Most companies that go up against Bloomberg have failed to dent its market share. Spencer Mindlin, an industry analyst at Aite Group, pointed to Communicator, an instant messaging platform that made in-roads into financial services in the early 2000s.
But Communicator didn’t gain much traction and was sold to Markit in 2006 for an undisclosed sum. Markit acquired the business mainly for other products it had developed by then – notably a swaps trading feature and bond research portal – and ended up shutting down the instant messaging platform.
“The history is that most companies that confront Bloomberg with a new product end up dead on the side of the road,” Taylor said.
Bloomberg LP is worth an estimated $US54 billion according to Forbes and, as the aggressive pricing of its new chat-only offerings demonstrates, it is willing to use that financial firepower to crush opposition. Meanwhile, Slack is said to be currently raising $US400 million. Skype and Lync can both rely on the financial might of Microsoft.

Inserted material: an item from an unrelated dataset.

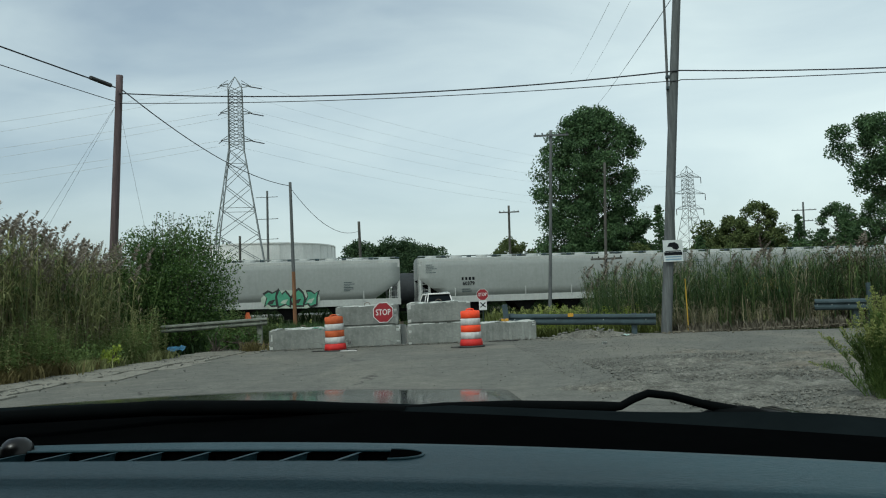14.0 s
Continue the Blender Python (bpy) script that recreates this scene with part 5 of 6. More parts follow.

Symphony’s backers and executives stress that the company is just at the beginning of what is likely a very long journey. Disrupting any industry is generally a tough task but Silicon Valley has shown time and time again that it is possible.
Investors stressed that if anyone can crack this Gordian knot, it is Gurle. One told BI: “It’s clear that management action here has done a lot to turn all the metrics in the right direction and now they look very healthy to us.”
If Symphony is successful, it must become a high-security, high-speed network connecting some of the most important corporations and institutions around the world.
“Think of us as a highway infrastructure,” Gurle told Business Insider. “We’re building a new set of roads every quarter and as new roads come and connect these other players, this highway system becomes more and more valuable.”
The ultimate goal talked about internally is to exit through a multi-billion dollar IPO, the badge of honour for any successful tech company. Insiders say the company is still a way off being in shape for such a transaction, though, given the question marks around front office adoption and cross-company collaboration.
Internally, Symphony planned for 2030, aiming to be well established in security-conscious industries such as government, healthcare, and finance by then. Cleary, there’s more work to do and challenges to overcome. A staffer who left earlier this year said of Symphony: “They’re going through a very pubescent phase – they’re growing up.”